- Set task:
Look for "name" in each line of the entries, and return the matching lines.

- The input:
▶

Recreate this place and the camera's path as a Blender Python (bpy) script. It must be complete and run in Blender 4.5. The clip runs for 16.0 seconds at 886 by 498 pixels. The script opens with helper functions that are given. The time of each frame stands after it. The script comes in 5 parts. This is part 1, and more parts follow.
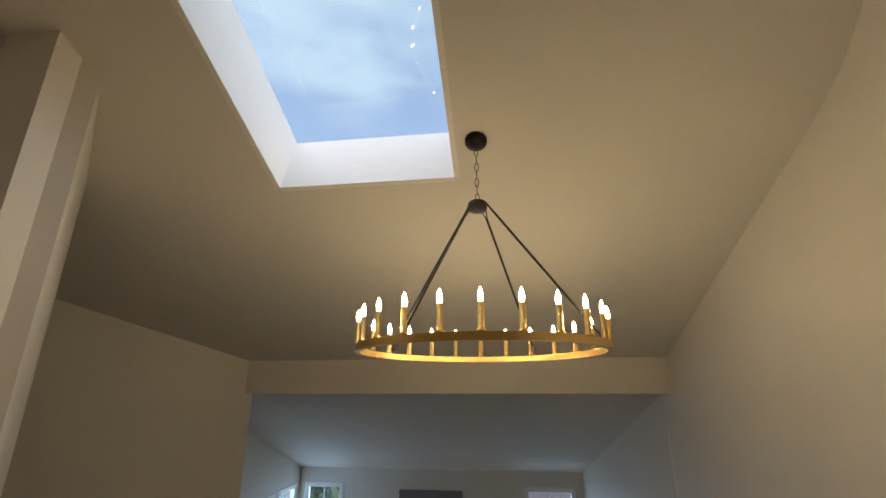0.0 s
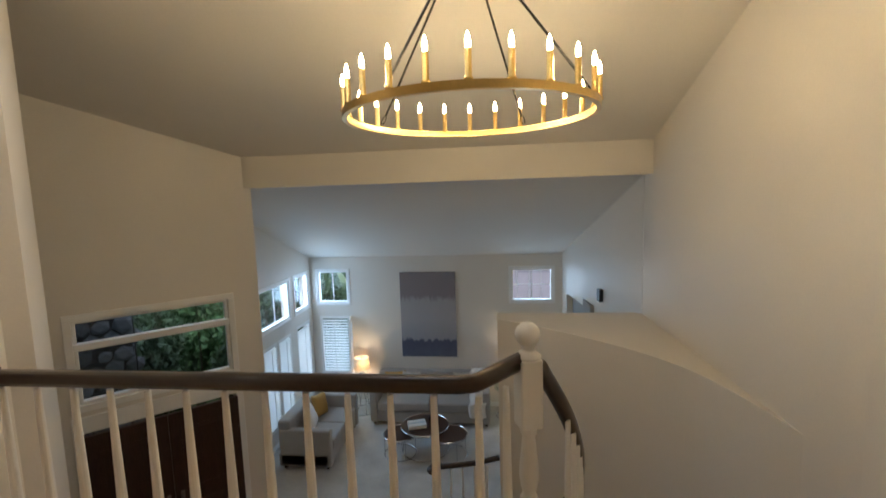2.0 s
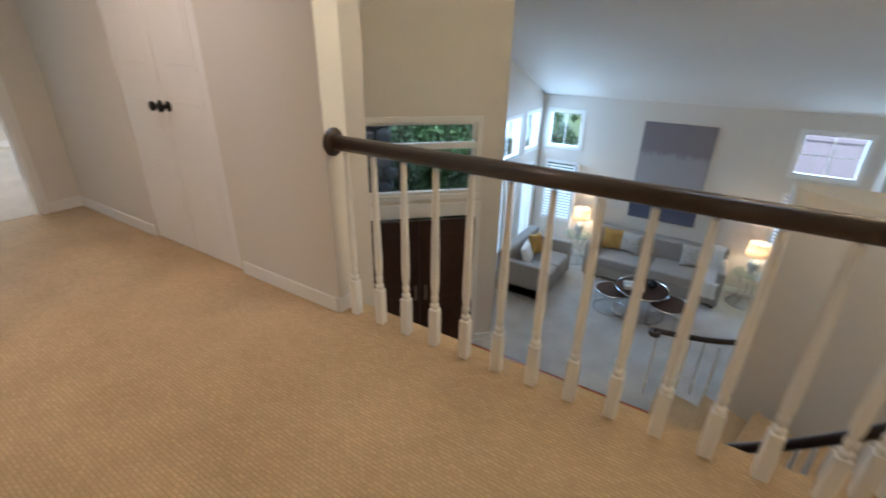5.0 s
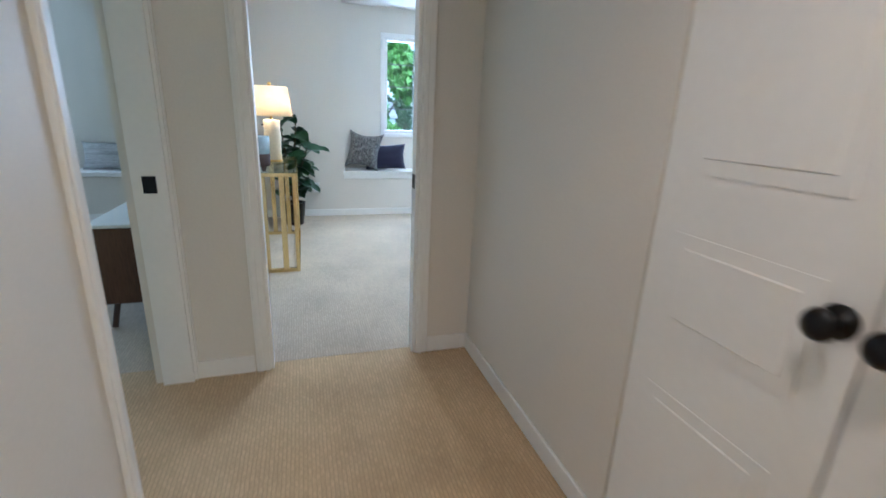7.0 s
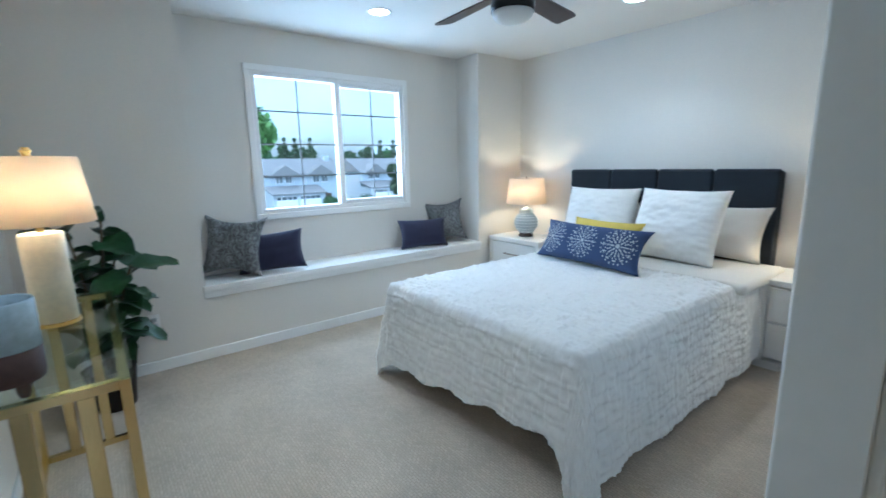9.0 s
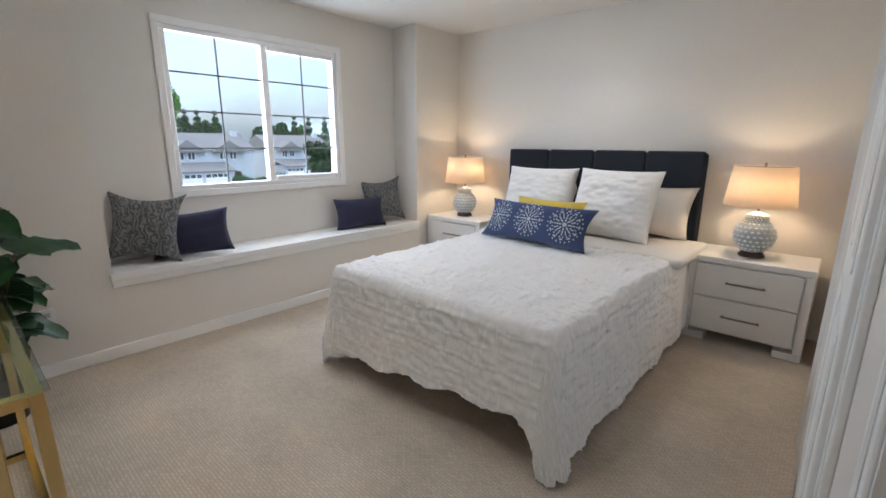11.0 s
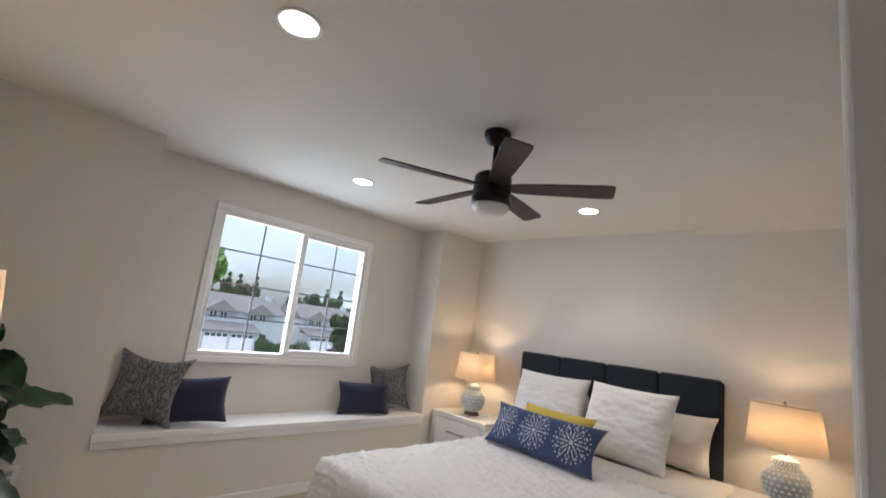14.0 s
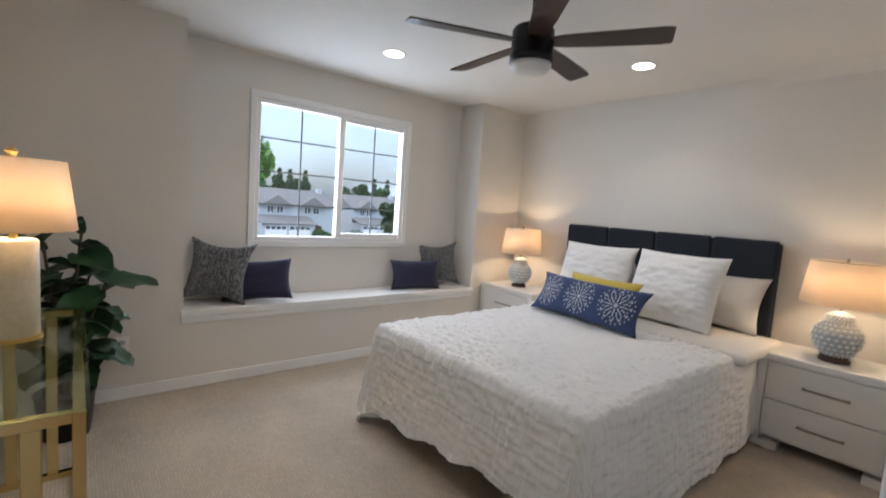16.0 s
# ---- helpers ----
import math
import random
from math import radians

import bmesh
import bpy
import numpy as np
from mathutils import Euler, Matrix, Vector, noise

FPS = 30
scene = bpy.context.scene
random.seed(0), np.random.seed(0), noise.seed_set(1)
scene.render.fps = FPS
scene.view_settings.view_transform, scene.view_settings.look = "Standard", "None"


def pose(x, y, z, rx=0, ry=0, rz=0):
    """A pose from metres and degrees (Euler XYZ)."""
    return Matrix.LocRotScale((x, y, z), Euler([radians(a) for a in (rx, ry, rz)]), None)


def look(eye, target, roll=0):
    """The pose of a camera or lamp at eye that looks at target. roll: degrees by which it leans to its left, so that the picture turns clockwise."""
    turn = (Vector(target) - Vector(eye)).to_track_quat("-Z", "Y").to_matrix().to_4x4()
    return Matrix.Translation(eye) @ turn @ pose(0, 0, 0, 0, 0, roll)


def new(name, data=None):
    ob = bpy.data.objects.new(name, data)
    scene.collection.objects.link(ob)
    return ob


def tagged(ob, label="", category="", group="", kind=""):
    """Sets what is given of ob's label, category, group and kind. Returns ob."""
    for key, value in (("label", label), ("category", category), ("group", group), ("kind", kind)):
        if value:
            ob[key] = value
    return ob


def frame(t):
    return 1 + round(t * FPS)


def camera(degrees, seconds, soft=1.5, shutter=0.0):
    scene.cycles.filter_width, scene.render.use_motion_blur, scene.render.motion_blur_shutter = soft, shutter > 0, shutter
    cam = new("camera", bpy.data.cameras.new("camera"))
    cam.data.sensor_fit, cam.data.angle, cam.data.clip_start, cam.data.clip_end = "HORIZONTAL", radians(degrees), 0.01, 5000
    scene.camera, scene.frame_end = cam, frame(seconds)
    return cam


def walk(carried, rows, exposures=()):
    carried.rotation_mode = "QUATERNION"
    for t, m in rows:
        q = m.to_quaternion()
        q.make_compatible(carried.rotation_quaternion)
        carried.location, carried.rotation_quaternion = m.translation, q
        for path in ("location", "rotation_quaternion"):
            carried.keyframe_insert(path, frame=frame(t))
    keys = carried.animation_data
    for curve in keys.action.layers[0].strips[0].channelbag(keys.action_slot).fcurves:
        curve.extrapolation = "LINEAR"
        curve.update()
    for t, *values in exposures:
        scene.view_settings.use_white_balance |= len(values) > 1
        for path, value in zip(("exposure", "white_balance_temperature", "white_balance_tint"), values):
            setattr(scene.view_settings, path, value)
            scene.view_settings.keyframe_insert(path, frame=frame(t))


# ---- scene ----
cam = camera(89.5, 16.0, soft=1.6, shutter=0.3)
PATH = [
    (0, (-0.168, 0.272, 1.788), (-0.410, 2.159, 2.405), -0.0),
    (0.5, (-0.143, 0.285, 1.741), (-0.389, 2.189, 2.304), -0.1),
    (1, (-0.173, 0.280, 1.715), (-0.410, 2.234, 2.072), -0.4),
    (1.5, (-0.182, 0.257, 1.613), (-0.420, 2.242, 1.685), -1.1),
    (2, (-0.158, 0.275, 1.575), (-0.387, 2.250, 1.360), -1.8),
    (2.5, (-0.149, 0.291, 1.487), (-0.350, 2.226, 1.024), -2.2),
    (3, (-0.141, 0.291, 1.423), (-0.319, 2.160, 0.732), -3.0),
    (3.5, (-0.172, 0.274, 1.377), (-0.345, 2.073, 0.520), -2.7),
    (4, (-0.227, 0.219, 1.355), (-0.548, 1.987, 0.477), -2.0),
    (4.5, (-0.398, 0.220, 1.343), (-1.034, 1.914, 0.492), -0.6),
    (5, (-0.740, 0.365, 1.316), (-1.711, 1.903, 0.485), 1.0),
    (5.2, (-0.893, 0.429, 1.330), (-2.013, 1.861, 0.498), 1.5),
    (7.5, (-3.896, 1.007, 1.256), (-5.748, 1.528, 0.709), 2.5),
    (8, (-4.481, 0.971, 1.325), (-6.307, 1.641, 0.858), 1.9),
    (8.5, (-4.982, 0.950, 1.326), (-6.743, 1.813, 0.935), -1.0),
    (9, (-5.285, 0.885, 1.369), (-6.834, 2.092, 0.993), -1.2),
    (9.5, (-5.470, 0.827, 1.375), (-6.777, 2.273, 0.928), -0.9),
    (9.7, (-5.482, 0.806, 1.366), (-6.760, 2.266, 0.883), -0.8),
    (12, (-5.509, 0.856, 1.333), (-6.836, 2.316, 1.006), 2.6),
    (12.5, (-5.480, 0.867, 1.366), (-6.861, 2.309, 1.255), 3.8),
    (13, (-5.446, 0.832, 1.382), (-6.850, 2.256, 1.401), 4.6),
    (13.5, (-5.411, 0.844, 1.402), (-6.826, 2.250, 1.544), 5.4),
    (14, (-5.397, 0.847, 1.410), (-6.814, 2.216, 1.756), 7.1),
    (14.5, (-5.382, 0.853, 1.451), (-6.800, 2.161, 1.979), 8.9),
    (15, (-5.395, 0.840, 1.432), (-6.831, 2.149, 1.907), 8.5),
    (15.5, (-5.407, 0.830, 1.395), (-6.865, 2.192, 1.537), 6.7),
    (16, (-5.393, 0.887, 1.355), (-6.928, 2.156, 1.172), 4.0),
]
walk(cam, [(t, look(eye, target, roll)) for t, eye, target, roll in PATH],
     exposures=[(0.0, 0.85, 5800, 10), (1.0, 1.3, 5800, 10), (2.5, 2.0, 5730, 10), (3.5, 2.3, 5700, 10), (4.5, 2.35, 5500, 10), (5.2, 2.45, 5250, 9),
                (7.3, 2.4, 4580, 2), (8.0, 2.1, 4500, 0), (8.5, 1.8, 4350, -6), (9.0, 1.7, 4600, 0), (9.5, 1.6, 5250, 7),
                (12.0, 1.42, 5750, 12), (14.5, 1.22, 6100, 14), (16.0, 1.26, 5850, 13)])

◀
▶

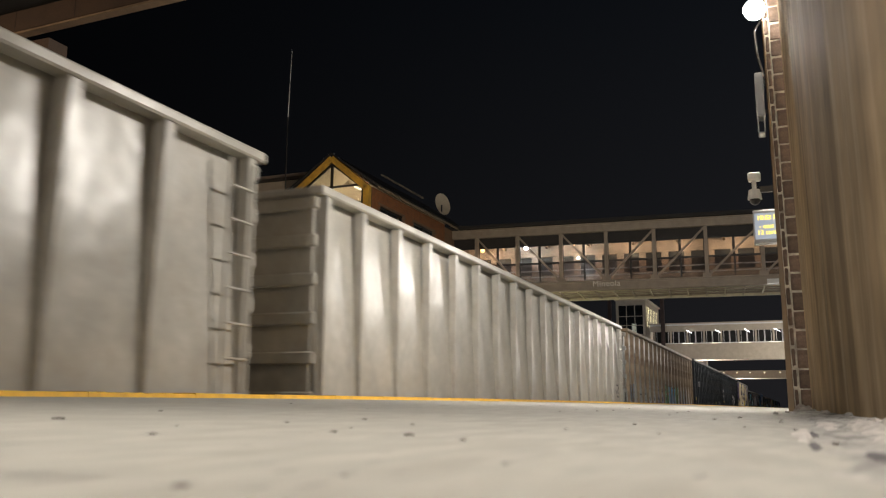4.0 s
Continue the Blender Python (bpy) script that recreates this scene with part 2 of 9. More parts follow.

◀

- The answer:
def new(name, data=None):
    ob = bpy.data.objects.new(name, data)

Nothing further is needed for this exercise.